We let \(\theta = \arcsin(-\dfrac{2}{7})\) We then know that \[\sin(\theta) = -\dfrac{2}{7}\] and \[-\dfrac{\pi}{2} \leq \theta \leq \dfrac{\pi}{2}\]
We note that since \(\sin(\theta) < 0\), we actually know that \(-\dfrac{\pi}{2} \leq \theta \leq 0\).
So we can use the Pythagorean Identity to determine \(\cos^{2}(\theta)\) as follows: \[\cos^{2}(\theta) + \sin^{2}(\theta) = 1\] \[\cos^{2}(\theta) = 1 - (-\dfrac{2}{7})^{2}\] \[\cos^{2}(\theta) = \dfrac{45}{49}\]
Since \(-\dfrac{\pi}{2} \leq \theta \leq 0\), we see that \(\cos(\theta) = \dfrac{\sqrt{45}}{7}\). That is \[\cos(\arcsin(-\dfrac{2}{7})) = \dfrac{\sqrt{45}}{7}.\]
We can now use a calculator to verify that \(\dfrac{\sqrt{45}}{7} \approx 0.958315\).
Summary
In this section, we studied the following important concepts and ideas:
The trigonometric functions can be defined using any point on the terminal side of an angle in standard position. For any point \((x, y)\) other than the origin on the terminal side of an angle \(\theta\) in standard position, the trigonometric functions of \(\theta\) are defined as:
\[\cos(\theta) = \dfrac{x}{r}\] \[\sin(\theta) = \dfrac{y}{r}\] \[\tan(\theta) = \dfrac{y}{x}, x \neq 0\] \[\sec(\theta) = \dfrac{r}{x}, x \neq 0\] \[\csc(\theta) = \dfrac{r}{y}, y \neq 0\] \[\cot(\theta) = \dfrac{x}{y}, y \neq 0\] where \(r^{2} = x^{2} + y^{2}\) and \(r > 0\) and so \(r = \sqrt{x^{2}+y^{2}}\). ThePythagoreanIdentity is still true when we use the trigonometric functions of an angle. That is, for any angle, \[\cos(\theta)^{2} + \sin(\theta)^{2} = 1.\]
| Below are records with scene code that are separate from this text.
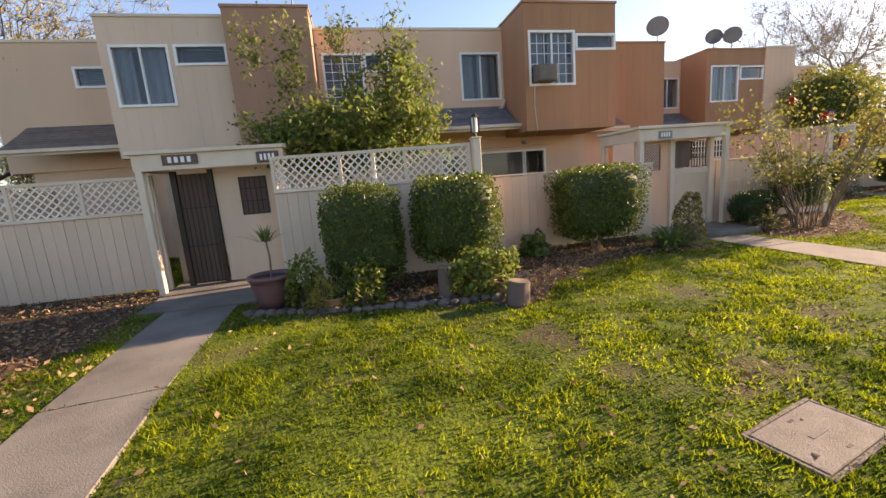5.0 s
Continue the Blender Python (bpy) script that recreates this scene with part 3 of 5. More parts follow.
def house_d():
    h = thing("townhouse", LEVEL, "peach end townhouse with a lean-to hood by the path", "townhouse", "row of townhouses")
    volume(h, "lower_storey", 36.0, 44.9, 23.9, 32.0, -0.1, 3.3, PEACH, [(36.5, 38.3, 1.9, 2.75), (40.5, 43.2, 1.85, 2.85), (44.3, 44.68, 0.75, 2.75)])
    window(h, 36.5, 38.3, 23.9, 1.9, 2.75, 2, "none")
    window(h, 40.5, 43.2, 23.9, 1.85, 2.85, 3, "none")
    window(h, 44.3, 44.68, 23.9, 0.75, 2.75, 1, "none")
    volume(h, "upper_storey", 35.97, 39.05, 23.6, 32.0, 3.3, 6.62, PEACH, [(36.1, 37.2, 4.55, 5.9), (37.4, 38.7, 5.5, 5.95)])
    cap(h, 35.97, 39.05, 23.6, 32.0, 6.62)
    window(h, 36.1, 37.2, 23.6, 4.55, 5.9, 2, "none")
    window(h, 37.4, 38.7, 23.6, 5.5, 5.95, 2, "none")
    hood(h, 36.0, 38.8, 23.6, 4.3, 22.4, 3.55, OLDSHINGLE)
    part("pilaster", boxes((38.82, 39.02, 22.35, 23.6, 2.9, 6.85)), CREAM, h)
    volume(h, "bay", 39.05, 42.08, 22.6, 32.0, 3.3, 6.76, PEACH, [(39.2, 40.44, 5.58, 6.02), (40.68, 42.0, 4.63, 6.0)], grooves=0.3)
    cap(h, 39.05, 42.08, 22.6, 32.0, 6.76)
    window(h, 39.2, 40.44, 22.6, 5.58, 6.02, 2, "none")
    window(h, 40.68, 42.0, 22.6, 4.63, 6.0, 2, "none")
    volume(h, "upper_storey", 42.08, 45.5, 23.84, 32.0, 3.3, 6.46, PEACH, [(42.27, 43.48, 5.33, 5.76)])
    cap(h, 42.08, 45.5, 23.84, 32.0, 6.46)
    window(h, 42.27, 43.48, 23.84, 5.33, 5.76, 2, "none")
    hood(h, 42.05, 44.92, 23.84, 4.26, 22.7, 3.55, OLDSHINGLE)
    v, f = tube_mesh([[((43.55, 23.8, 6.4), 0.035), ((43.55, 23.78, 4.2), 0.035), ((43.55, 22.9, 3.75), 0.035)]], 6)
    raw("downpipe", v, f, TRIM, h)
    side_window(h, 45.5, 25.4, 26.5, 4.4, 5.9, 1)
    side_window(h, 45.5, 28.2, 29.3, 4.4, 5.9, 1)
    for y0, z0 in ((25.2, 1.9), (26.0, 1.6), (26.5, 2.0), (27.1, 1.4)):
        part("meter_box", bevelled(boxes((44.9, 45.1, y0, y0 + 0.3, z0, z0 + 0.45)), 0.01), COVER, h)


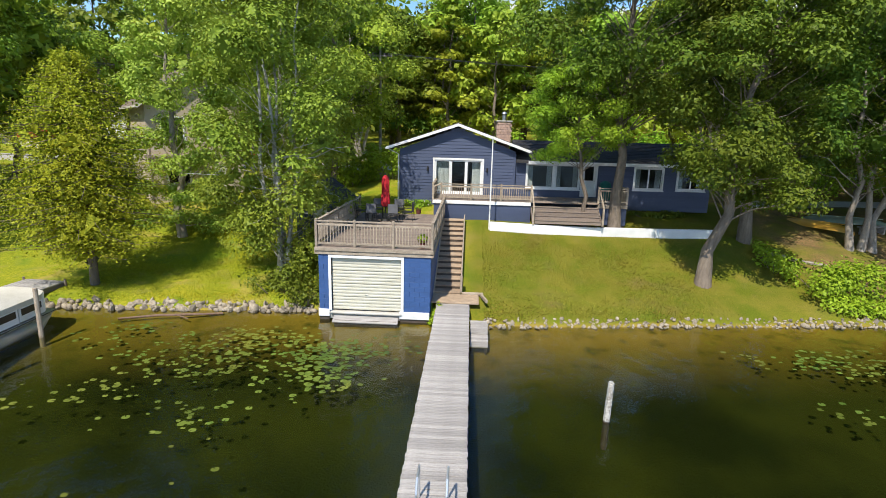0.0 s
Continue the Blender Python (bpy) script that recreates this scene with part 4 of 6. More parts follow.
def main_dock():
    d = thing("dock", 0.0, 11.1, 0.0, 0, "long narrow dock of silver-grey weathered planks over the lake", "dock")
    planks_x(d, -0.66, 0.67, 0.0, 12.6, 0.63, 0.142, 0.038, 0.012, DOCKWOOD)
    for x in (-0.58, 0.58):
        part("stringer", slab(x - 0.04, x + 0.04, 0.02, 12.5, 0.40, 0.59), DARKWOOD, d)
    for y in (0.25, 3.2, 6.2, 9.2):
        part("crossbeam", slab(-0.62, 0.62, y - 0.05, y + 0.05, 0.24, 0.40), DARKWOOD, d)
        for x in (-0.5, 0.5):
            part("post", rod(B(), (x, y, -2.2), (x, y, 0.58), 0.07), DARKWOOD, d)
    for x in (-0.62, 0.62):
        part("bumper", slab(x - 0.09, x + 0.09, -0.07, 0.10, 0.42, 0.66, 0.02), WHITE, d)
    part("end_board", slab(-0.56, 0.56, -0.045, -0.004, 0.40, 0.62, 0.006), DOCKWOOD, d)
    lad = thing("ladder", 0.03, -0.08, 0.0)
    lad.parent = d
    for x in (-0.27, 0.27):
        part("side_rail", pipe(B(), [(x, 0.55, 0.64), (x, 0.50, 1.35), (x, 0.10, 1.38), (x, -0.05, 1.15), (x, -0.05, -0.9)], 0.022, 8), ALU, lad)
    for z in (-0.5, -0.2, 0.1, 0.36):
        part("rung", slab(-0.27, 0.27, -0.11, 0.0, z, z + 0.035, 0.006), DECKWOOD, lad)
    for x in (-0.45, 0.45):
        part("dock_leg", slab(x - 0.06, x + 0.06, -0.06, 0.06, -2.2, 0.52, 0.01), DECKWOOD, d)
    return d


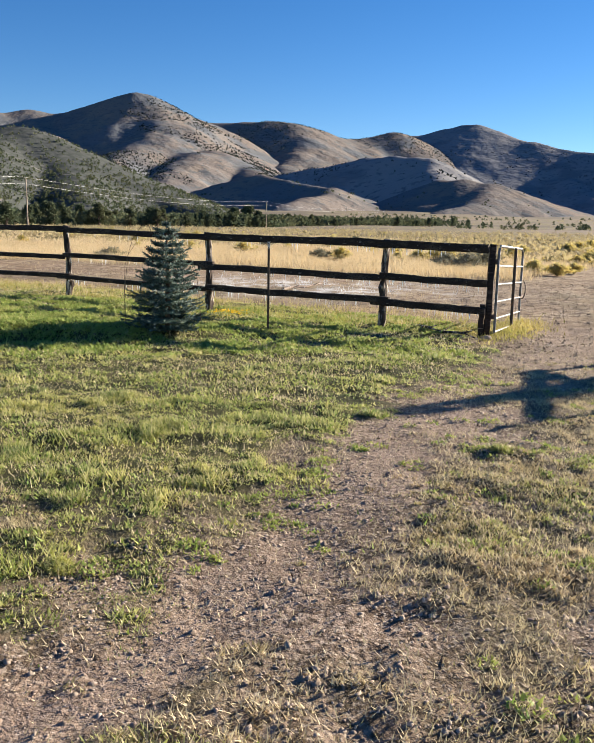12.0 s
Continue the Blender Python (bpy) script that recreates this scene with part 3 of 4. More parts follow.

In addition, we still have the inverse trigonometric functions. In particular,
- \(\theta = \arcsin(x) = \sin^{-1}(x)\) means \(\sin(\theta) = x\) and \(-\dfrac{\pi}{2} \leq \theta \leq \dfrac{\pi}{2}\) or \(-90^\circ \leq \theta \leq 90^\circ\).
- \(\theta = \arccos(x) = \cos^{-1}(x)\) means \(\cos(\theta) = x\) and \(0 \leq \theta \leq \pi\) or \(0^\circ \leq \theta \leq 180^\circ\).
- \(\theta = \arctan(x) = \tan^{-1}(x)\) means \(\tan(\theta) = x\) and \(-\dfrac{\pi}{2} < \theta < \dfrac{\pi}{2}\) or \(-90^\circ < \theta < 90^\circ\).